12. Compensate your geometries using AutoForm Compensator. Evaluate your 3D surfaces for quality to ensure they have met your corporate expectations before you generate NC machine files.
Revalidate your compensated geometry through the entire simulation process.
13. Revalidate your process capability (Cp) and process capability index (Cpk)– We trust that most of you have seen a CMM report at die buyoff milestones. The Cp and Cpk must be >1.67 to put your company in a position to sell the dies. AutoForm can provide these statistics based on all the noise variables defined by your standard.
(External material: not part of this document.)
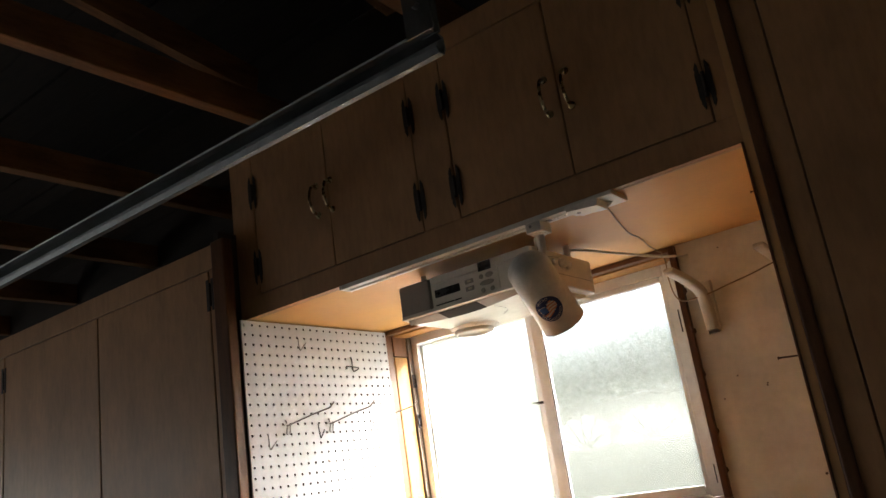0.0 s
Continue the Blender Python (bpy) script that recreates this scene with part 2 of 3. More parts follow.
def glass_material(name, clear, soft, share, spread, cell, strength, haze, tint):
    """Pebbled glass: between small clear spots the relief spreads the light widely, and a share scatters in the surface."""
    m, n, l, b = material(name, clear)
    n.remove(b)
    k = n.new("ShaderNodeBump")
    k.inputs["Strength"].default_value, k.inputs["Distance"].default_value = strength, 0.0006
    dimple = n.new("ShaderNodeMapRange")
    dimple.inputs["From Min"].default_value, dimple.inputs["From Max"].default_value = 0.50, 0.65
    l.new(noise_tex(n, l, (1, 1, 1), cell, 1, 0.5), dimple.inputs["Value"])
    l.new(dimple.outputs[0], k.inputs["Height"])
    lobes = []
    for rough in (clear, soft):
        g = n.new("ShaderNodeBsdfGlass")
        g.inputs["Roughness"].default_value, g.inputs["IOR"].default_value = rough, 1.45
        g.inputs["Color"].default_value = (0.97, 0.98, 0.97, 1)
        l.new(k.outputs[0], g.inputs["Normal"])
        lobes.append(g)
    w = noise_tex(n, l, (1, 1, 1), cell * 0.8, 2, 0.5)
    r = n.new("ShaderNodeMapRange")
    r.inputs["From Min"].default_value, r.inputs["From Max"].default_value = 0.40, 0.60
    r.inputs["To Min"].default_value, r.inputs["To Max"].default_value = share - spread, share + spread
    l.new(w, r.inputs["Value"])
    two = n.new("ShaderNodeMixShader")
    l.new(r.outputs[0], two.inputs[0])
    l.new(lobes[0].outputs[0], two.inputs[1])
    l.new(lobes[1].outputs[0], two.inputs[2])
    t = n.new("ShaderNodeBsdfTranslucent")
    t.inputs["Color"].default_value = (*tint, 1)
    mx = n.new("ShaderNodeMixShader")
    h = n.new("ShaderNodeMapRange")
    h.inputs["From Min"].default_value, h.inputs["From Max"].default_value = 0.38, 0.62
    h.inputs["To Min"].default_value, h.inputs["To Max"].default_value = haze * (1 - 1.8 * spread), haze * (1 + 1.8 * spread)
    l.new(noise_tex(n, l, (1, 1, 1), cell * 0.9, 1, 0.5), h.inputs["Value"])
    l.new(h.outputs[0], mx.inputs[0])
    l.new(two.outputs[0], mx.inputs[1])
    l.new(t.outputs[0], mx.inputs[2])
    l.new(mx.outputs[0], n["Material Output"].inputs["Surface"])
    return m


FROST = glass_material("pebbled_glass", 0.012, 0.16, 0.15, 0.14, 430.0, 0.20, 0.018, (0.94, 0.95, 0.88))
FROST_SOFT = glass_material("pebbled_glass_double", 0.045, 0.22, 0.34, 0.20, 430.0, 0.15, 0.046, (0.94, 0.95, 0.79))


# ---- building helpers ----
def thing(name, loc, label, category, group="", kind=""):
    return tagged(new(name), label, category, group, kind) if loc is None else _placed(name, loc, label, category, group, kind)


def _placed(name, loc, label, category, group, kind):
    e = new(name)
    e.location = loc
    e.empty_display_size = 0.05
    return tagged(e, label, category, group, kind)


def mesh_of(name, bm, mat, smooth=False):
    me = bpy.data.meshes.new(name)
    bmesh.ops.recalc_face_normals(bm, faces=bm.faces)
    bm.to_mesh(me)
    bm.free()
    for m in (mat if isinstance(mat, (list, tuple)) else [mat]):
        me.materials.append(m)
    if smooth:
        for p in me.polygons:
            p.use_smooth = True
    return me


def part(name, bm, mat, parent, label="", smooth=False):
    """One mesh, in world metres, under a thing or a part."""
    ob = new(name, mesh_of(name, bm, mat, smooth))
    ob.parent = parent
    if parent.type == "EMPTY":
        ob.matrix_parent_inverse = Matrix.Translation(-parent.location)
    return tagged(ob, label)


def solo(name, bm, mat, label, category, group="", kind="", smooth=False):
    return tagged(new(name, mesh_of(name, bm, mat, smooth)), label, category, group, kind)


def box(x0, x1, y0, y1, z0, z1, bevel=0.0, bm=None, seg=2):
    b = bmesh.new()
    vs = [b.verts.new((x, y, z)) for x in (x0, x1) for y in (y0, y1) for z in (z0, z1)]
    for f in ((0, 1, 3, 2), (4, 6, 7, 5), (0, 4, 5, 1), (2, 3, 7, 6), (0, 2, 6, 4), (1, 5, 7, 3)):
        b.faces.new([vs[i] for i in f])
    if bevel:
        bmesh.ops.bevel(b, geom=b.edges[:], offset=bevel, segments=seg, affect="EDGES", profile=0.5)
    return b if bm is None else join(bm, b)


def join(a, b):
    """Adds bmesh b to a."""
    table = {v: a.verts.new(v.co) for v in b.verts}
    for f in b.faces:
        nf = a.faces.new([table[v] for v in f.verts])
        nf.material_index, nf.smooth = f.material_index, f.smooth
    b.free()
    return a


def frame_of(d):
    d = d.normalized()
    s = d.cross(Vector((0, 0, 1)))
    s = s.normalized() if s.length > 1e-4 else Vector((1, 0, 0))
    return s, s.cross(d)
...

14. Integrate simulation-based thinking with the process approach- Formability engineers have been increasingly expected to take responsibility for risk and opportunities. Moreover, the growing use of digitalization in departments enables engineers to give assurance that the digital quality system can achieve the desired results, as well as prevent or reduce failures during production, for consistent improvement. As a result, the simulation engineers will eventually take on the primary role of establishing a proven and accurate quality assurance system for other departments. If companies take a similar process approach, based on the AutoForm Accuracy Footprint, the above outlined process steps automatically and systematically fulfill the responsibility of identifying risk and opportunities. This is because the final revalidated, robustness-analyzed digital design has passed the risk criteria of the quality control boundary and its opportunities have been verified through the entire engineering process chain. As a result, new responsibilities will mean less work.